THE TASK: Of the lines in this listing, how many contain the word "finishes"? Give the number and nothing else.

— START EXTRACTED RECORDS —

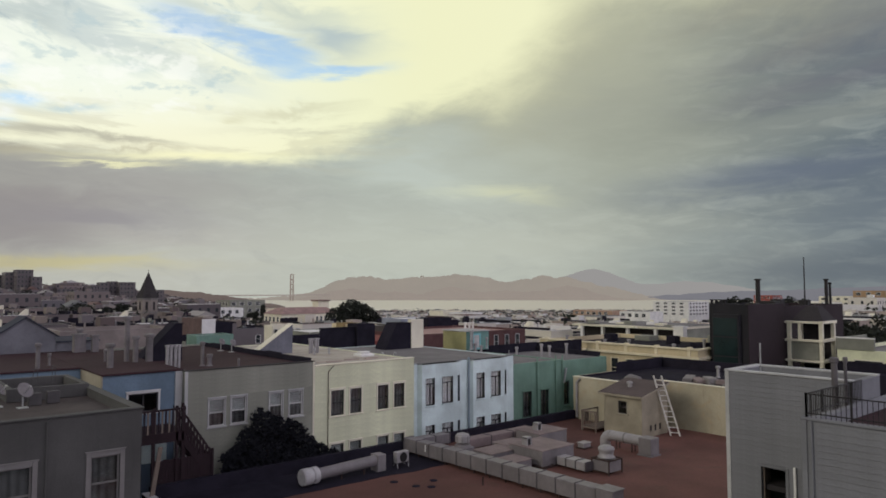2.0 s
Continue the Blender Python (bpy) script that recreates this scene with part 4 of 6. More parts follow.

— END EXTRACTED RECORDS —
— START EXTRACTED RECORDS —

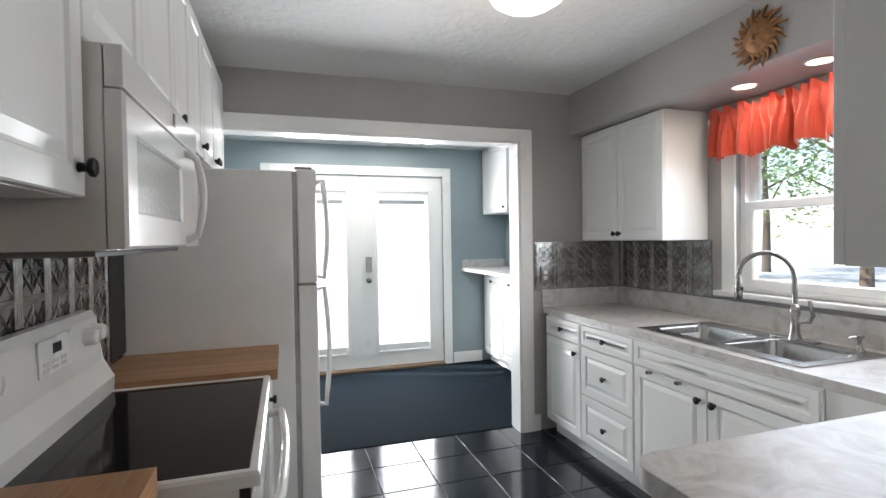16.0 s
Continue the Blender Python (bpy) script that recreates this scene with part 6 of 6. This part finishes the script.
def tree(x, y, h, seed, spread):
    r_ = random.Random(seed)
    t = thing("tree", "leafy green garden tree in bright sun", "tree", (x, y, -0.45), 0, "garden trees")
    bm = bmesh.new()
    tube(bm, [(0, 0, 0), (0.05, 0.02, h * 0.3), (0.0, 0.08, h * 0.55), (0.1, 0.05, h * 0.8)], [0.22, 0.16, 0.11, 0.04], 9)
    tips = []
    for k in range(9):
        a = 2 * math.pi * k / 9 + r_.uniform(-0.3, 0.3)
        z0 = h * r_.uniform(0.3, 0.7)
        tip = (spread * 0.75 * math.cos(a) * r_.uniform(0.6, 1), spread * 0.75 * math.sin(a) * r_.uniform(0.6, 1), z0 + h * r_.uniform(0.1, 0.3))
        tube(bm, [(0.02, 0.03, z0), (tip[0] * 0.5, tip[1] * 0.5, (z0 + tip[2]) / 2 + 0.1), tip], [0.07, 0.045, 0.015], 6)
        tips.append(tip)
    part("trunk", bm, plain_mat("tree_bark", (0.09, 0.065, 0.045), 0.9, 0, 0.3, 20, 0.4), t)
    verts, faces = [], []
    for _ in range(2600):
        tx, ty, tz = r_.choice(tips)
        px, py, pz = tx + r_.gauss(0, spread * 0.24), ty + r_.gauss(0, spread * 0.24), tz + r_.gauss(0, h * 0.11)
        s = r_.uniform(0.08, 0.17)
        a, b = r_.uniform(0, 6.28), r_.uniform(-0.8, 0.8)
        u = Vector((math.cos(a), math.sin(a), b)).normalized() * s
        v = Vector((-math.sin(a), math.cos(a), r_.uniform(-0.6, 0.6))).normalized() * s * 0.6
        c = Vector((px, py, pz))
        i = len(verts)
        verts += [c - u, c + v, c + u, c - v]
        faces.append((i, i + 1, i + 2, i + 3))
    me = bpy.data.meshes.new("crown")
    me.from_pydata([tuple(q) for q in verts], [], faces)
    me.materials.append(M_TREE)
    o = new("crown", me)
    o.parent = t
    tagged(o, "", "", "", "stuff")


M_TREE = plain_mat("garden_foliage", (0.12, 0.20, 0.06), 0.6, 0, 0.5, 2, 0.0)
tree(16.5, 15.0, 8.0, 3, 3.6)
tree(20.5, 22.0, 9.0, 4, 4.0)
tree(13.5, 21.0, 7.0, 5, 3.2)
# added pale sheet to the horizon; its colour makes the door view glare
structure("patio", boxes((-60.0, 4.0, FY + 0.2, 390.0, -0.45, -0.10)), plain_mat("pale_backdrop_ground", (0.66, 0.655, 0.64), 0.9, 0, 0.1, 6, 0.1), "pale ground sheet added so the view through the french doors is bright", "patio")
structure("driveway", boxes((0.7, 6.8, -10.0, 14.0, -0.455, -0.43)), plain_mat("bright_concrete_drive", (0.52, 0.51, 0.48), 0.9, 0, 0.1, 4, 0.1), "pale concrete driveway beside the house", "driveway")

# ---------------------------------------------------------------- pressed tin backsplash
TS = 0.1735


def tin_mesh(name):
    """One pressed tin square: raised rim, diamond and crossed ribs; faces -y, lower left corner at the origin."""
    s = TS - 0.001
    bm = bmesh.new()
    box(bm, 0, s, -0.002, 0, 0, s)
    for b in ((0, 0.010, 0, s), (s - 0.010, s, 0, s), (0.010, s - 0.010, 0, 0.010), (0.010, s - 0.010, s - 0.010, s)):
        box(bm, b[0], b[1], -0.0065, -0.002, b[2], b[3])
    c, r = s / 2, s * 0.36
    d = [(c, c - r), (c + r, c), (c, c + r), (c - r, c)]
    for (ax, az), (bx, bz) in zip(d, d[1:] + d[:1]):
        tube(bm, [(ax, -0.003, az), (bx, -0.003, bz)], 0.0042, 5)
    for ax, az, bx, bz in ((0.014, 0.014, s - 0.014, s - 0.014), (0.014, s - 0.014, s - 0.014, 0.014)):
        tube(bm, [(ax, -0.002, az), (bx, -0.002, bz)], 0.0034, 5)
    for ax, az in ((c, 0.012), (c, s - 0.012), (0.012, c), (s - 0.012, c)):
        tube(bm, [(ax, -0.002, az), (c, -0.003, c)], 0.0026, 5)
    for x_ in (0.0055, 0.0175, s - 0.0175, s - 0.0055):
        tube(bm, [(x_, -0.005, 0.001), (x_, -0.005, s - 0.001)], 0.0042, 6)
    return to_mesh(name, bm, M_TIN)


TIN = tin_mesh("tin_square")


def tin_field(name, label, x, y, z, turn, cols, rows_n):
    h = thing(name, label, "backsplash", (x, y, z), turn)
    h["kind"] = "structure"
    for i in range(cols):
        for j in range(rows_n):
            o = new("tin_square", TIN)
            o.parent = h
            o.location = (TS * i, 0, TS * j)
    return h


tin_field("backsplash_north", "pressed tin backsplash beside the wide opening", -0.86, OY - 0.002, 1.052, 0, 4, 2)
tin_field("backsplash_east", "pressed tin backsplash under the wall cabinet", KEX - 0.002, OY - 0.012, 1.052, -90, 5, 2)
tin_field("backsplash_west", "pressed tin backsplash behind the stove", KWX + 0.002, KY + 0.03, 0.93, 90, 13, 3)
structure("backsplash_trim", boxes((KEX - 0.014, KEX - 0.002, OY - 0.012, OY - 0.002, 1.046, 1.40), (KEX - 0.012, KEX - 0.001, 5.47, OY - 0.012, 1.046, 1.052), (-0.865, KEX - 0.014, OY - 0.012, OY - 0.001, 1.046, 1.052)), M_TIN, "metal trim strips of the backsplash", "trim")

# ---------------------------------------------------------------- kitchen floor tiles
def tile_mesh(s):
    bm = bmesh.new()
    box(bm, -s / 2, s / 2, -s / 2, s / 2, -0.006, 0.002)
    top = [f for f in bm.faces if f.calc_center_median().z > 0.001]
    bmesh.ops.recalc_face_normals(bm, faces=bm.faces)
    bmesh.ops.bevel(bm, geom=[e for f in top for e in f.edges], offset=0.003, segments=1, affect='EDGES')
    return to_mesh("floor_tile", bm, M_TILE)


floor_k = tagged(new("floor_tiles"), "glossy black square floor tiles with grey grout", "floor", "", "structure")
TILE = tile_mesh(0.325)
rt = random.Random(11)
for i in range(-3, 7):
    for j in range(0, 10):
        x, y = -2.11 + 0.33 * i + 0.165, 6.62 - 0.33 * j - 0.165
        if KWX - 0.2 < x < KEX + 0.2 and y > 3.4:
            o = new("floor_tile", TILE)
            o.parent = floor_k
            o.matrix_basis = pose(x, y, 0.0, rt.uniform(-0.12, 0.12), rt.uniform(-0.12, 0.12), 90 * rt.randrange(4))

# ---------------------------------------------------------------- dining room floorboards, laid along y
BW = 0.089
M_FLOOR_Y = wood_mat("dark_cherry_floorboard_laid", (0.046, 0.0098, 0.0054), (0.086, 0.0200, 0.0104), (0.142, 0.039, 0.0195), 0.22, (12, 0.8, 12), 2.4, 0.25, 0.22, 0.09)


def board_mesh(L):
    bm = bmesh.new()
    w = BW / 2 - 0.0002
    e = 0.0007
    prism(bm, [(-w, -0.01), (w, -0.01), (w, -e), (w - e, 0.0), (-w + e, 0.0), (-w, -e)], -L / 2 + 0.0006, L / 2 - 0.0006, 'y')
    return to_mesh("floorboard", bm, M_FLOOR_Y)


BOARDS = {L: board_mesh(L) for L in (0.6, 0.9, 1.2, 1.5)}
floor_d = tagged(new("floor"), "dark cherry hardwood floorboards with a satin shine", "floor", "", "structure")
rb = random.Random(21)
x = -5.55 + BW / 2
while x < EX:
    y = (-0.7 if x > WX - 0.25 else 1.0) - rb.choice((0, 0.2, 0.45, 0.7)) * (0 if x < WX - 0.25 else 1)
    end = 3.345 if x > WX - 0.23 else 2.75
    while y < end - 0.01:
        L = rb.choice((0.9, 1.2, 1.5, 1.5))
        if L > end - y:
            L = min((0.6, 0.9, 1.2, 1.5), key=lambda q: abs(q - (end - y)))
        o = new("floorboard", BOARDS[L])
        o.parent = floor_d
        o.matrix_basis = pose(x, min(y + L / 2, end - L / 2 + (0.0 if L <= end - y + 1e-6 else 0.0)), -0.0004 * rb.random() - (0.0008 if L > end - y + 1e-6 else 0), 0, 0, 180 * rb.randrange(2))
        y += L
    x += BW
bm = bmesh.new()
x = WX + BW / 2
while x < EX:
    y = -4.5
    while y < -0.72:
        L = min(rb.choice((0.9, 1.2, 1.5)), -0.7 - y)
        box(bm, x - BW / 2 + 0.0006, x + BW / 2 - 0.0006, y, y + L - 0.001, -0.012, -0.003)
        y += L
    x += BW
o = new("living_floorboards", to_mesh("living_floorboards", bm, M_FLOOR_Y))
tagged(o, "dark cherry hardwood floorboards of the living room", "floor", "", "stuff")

— END EXTRACTED RECORDS —
— START EXTRACTED RECORDS —

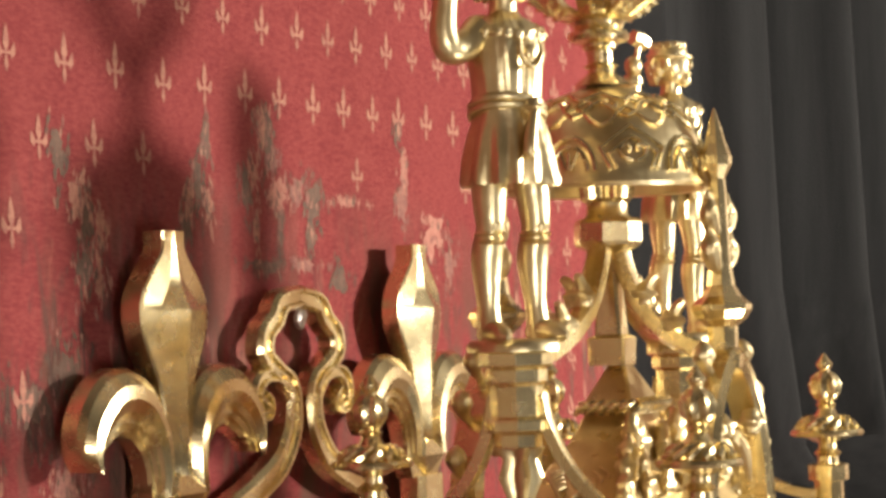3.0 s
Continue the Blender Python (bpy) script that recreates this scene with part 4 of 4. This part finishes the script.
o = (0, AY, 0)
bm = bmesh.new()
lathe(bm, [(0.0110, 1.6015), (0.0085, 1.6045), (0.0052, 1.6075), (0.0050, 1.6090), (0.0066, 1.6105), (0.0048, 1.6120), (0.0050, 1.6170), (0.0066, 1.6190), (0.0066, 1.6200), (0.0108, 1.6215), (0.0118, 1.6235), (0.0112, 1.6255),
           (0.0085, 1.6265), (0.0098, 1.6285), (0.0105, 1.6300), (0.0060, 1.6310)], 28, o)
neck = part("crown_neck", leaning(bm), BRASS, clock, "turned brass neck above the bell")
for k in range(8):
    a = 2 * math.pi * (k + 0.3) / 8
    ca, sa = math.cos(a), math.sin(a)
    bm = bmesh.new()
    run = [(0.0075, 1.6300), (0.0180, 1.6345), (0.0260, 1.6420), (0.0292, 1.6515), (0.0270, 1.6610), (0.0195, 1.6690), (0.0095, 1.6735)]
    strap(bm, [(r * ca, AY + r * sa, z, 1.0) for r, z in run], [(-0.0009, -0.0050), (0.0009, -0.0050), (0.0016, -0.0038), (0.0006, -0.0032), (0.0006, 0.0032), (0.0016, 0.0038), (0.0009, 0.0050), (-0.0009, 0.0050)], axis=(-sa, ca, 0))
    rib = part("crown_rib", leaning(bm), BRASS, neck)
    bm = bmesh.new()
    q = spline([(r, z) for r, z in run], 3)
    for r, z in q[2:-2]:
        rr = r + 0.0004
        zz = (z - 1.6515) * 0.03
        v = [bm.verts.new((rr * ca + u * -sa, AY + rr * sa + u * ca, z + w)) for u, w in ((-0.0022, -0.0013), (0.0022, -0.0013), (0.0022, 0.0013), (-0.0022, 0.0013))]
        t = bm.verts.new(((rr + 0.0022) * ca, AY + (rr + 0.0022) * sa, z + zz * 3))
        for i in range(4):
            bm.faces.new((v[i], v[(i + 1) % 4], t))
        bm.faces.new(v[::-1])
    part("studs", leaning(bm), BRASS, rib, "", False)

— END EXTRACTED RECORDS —

IN RESPONSE: 2